The Security Paradox
Ironically, while many localization laws are drafted under the guise of enhancing cybersecurity, they often achieve the exact opposite. Cybersecurity experts widely acknowledge that data localization can increase vulnerability rather than mitigate it.
Centralized data centers run by global tech giants benefit from world-class security protocols, 24/7 monitoring by top-tier talent, and massive geographical redundancy. If a natural disaster or targeted cyberattack hits one facility, the data is safely backed up in another hemisphere. When laws force data to reside in a specific country, it often ends up in local servers that lack the sophisticated security infrastructure of the major cloud providers. Furthermore, concentrating all of a nation's data in a single geographic location creates a highly lucrative honeypot for state-sponsored hackers and cybercriminals.
Conclusion: Adapting to the New Normal
The era of a truly global, frictionless internet is likely over. As geopolitical tensions rise and the economic value of data continues to compound, the trend toward digital sovereignty will only accelerate.

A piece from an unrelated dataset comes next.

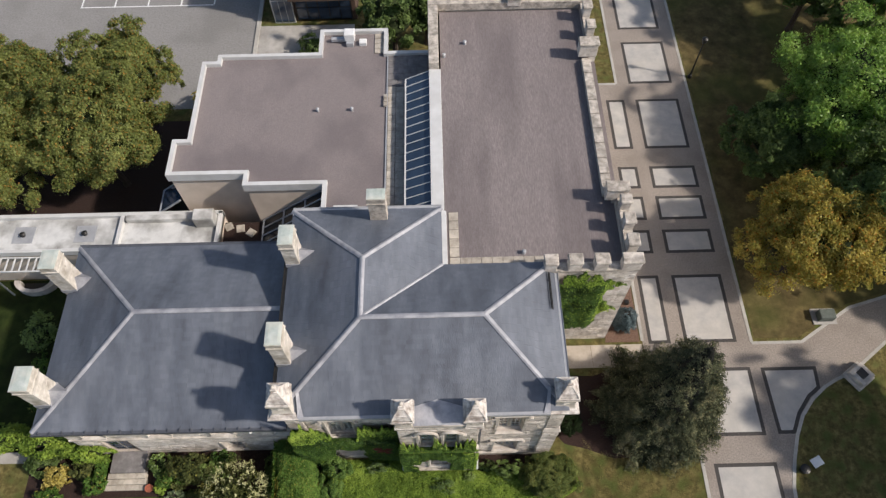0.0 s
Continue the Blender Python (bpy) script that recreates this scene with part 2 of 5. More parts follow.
M["weed_leaf"] = leaf_mat("soft_green_weed_leaf", "54703c", "6a8848", "86a05e", spec=0.2, rough=0.6)
M["yellow_leaf"] = leaf_mat("yellow_shrub_leaf", "97913a", "b0a845", "c6bb58")
M["oak"] = leaf_mat("olive_tree_leaf", "5d6d2e", "74853d", "929f50", hue=(rgb("a9803f"), 0.16), tr=0.42, spec=0.2)
M["maple"] = leaf_mat("green_tree_leaf", "5f8a2a", "7aa636", "9abf4a", tr=0.42)
M["sapling_leaf"] = leaf_mat("young_tree_leaf", "436a20", "578329", "719e38", tr=0.3, spec=0.2, rough=0.6)
M["gold_tree"] = leaf_mat("yellowing_tree_leaf", "838a2a", "a19c35", "bfb344", hue=(rgb("b9782c"), 0.14), tr=0.42, spec=0.2)
M["dark_tree"] = leaf_mat("dark_tree_leaf", "48602f", "5e7a3a", "79954c", tr=0.42, spec=0.2)
M["spruce"] = leaf_mat("spruce_needles", "38422e", "556045", "90936c", tr=0.02, rough=0.85, hue=(rgb("938e66"), 0.13), spec=0.1)
# near black colour for the shade deep in the spruce
M["spruce_shade"] = leaf_mat("painted_spruce_shade", "181a12", "20231a", "2b2c20", tr=0.0, rough=0.95)
M["blue_spruce"] = leaf_mat("blue_spruce_needles", "4a6266", "5e787c", "789094", tr=0.05, rough=0.7)
M["flower"] = material("cream_flower", [rgb("aeb07a"), rgb("c5c491"), rgb("d8d5ac")], 1.5, rough=0.8, island=0.12, translucent=0.2, spec=0.2)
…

For global tech giants, the old strategy of building a single product for the entire world is dead. Survival in this new era requires a multi-local approach. Companies must become adept at building flexible, hyper-localized infrastructure while navigating a labyrinth of contradictory compliance requirements. The winners in the next decade of tech will not necessarily be the companies with the most users, but rather the ones that can most efficiently untangle the incredibly complex knot of global data localization. The internet has been walled off, and the tech giants must now figure out how to thrive within the borders.